Amazon's principle talks about creating and communicating "bold direction that inspires results." Let's break down what that means in the AI era:
Bold Direction = Possibility Thinking
Instead of "How do we optimize our current customer support?" ask "What would customer support look like if we could give every customer a personalized expert available 24/7?"
Instead of "How do we speed up our research process?" ask "What becomes possible if research that took weeks now takes hours?"
Instead of "How do we make our training more efficient?" ask "What if every employee could have an AI companion that knew our methodologies and could coach them through any situation?"
Those aren't incremental questions. They're vision questions. They force you to think past your current constraints.
Inspires Results = Actionable Vision
Bold direction without action is just aspiration. The AI era makes acting on vision dramatically more feasible.
That changes everything about how leaders should operate. You can test visions rapidly. You can prototype bold ideas before building consensus. You can demonstrate possibility instead of just describing it.
Think Differently = Question Assumptions
Every industry has unquestioned assumptions about how things work. AI makes many of those assumptions obsolete.
In consulting, for example, the assumption was that quality insights required expensive expert time. AI challenges that.
In education, the assumption was that personalized instruction didn't scale. AI challenges that.
In customer service, the assumption was that quality meant human interaction. AI challenges that.
Thinking big means actively hunting for the assumptions that AI makes obsolete - then building the future that emerges when those assumptions fall away.
In a letter to employees that made quite a buzz a few months ago, Micha Kaufmann - CEO of Fiverr said a number of interesting things. Most people focused on his saying that "AI is coming for your job". But the sentence I find more interesting is "…what was once considered 'easy tasks' will no longer exist; what was considered 'hard tasks' will be the new easy; and what was considered 'impossible tasks' will be the new hard".
Most AI implementations I see focus on scaling efficiency: Do more with less. Process faster. Reduce costs. Thinking big means scaling ambition: What couldn't you do before that you can do now?
The consulting service illustrates this. The traditional trade-off: interview everyone (great context, impossible scale) or survey everyone (great scale, terrible context).
AI doesn't just make the old trade-off more efficient. It eliminates the trade-off. You can interview everyone. That's not an efficiency gain - it's a capability shift that enables entirely different approaches.
Apply this to your business: What trade-offs have you accepted as inherent to your industry that might not be trade-offs anymore?
The final part of Amazon's principle: "look around corners for ways to serve customers."
AI gives you peripheral vision you didn't have before. You can prototype rapidly, test assumptions quickly, and explore possibilities that would have required months of investment.
Looking around corners means:
Exploring adjacent spaces: What capabilities adjacent to your core business become economically viable with AI? Not just doing your current business better, but doing related business that wasn't previously practical.

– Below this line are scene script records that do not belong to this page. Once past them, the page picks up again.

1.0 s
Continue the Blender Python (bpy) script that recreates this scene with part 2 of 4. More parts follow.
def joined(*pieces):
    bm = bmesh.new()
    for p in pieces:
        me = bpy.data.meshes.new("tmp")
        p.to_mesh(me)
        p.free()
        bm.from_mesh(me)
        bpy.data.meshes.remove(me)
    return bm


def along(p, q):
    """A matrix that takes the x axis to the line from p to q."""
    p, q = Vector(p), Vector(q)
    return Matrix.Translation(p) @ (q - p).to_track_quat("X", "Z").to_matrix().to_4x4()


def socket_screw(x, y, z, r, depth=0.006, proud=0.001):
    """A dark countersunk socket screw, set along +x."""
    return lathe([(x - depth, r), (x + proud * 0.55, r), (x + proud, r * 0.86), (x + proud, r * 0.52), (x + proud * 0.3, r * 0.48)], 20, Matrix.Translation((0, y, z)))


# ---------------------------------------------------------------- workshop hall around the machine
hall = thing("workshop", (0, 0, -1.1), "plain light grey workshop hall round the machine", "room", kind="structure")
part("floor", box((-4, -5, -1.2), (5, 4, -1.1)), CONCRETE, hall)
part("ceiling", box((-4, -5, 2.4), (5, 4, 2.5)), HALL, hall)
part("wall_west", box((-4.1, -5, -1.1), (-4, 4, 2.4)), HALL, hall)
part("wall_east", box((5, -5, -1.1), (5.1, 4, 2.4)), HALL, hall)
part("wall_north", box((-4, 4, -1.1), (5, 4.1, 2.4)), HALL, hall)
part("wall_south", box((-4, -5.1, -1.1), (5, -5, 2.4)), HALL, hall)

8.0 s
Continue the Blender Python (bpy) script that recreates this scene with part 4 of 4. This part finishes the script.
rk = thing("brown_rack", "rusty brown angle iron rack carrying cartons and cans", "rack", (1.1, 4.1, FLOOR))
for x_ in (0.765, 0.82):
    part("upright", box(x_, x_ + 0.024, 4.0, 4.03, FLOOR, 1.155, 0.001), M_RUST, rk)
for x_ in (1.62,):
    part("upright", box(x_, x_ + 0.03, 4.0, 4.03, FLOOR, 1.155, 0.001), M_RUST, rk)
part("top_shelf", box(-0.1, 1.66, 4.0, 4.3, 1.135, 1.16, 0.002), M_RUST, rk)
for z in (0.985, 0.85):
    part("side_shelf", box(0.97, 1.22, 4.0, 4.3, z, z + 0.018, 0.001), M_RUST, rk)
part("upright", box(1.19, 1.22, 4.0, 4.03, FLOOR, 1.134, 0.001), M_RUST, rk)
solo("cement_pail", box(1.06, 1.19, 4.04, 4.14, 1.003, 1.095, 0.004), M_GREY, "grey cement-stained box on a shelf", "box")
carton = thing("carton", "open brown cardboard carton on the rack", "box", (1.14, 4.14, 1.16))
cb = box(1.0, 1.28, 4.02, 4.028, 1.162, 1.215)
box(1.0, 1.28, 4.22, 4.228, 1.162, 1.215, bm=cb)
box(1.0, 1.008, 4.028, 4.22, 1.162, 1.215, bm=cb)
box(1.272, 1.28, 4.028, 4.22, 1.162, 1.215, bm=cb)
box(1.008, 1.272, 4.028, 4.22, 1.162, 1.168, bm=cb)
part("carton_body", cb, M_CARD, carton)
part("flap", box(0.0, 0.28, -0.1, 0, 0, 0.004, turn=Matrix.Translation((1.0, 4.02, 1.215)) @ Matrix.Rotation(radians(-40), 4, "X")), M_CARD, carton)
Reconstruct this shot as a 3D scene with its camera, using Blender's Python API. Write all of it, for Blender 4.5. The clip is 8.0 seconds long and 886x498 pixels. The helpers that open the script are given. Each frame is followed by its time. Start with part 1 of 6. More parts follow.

Anticipating customer needs: What will customers want when they realize what's now possible? You can't wait for them to tell you - you need to show them futures they haven't imagined yet.
Seeing competitive threats: What would an AI-native competitor build in your industry? If you can envision it, you can build it yourself before they do.
As a leader, your Think Big work has two dimensions:
What bold vision are you creating for your organization?
What are you doing to help your people clarify and act on their own bold visions?
AI enables both, and it's up to you to drive this disruption.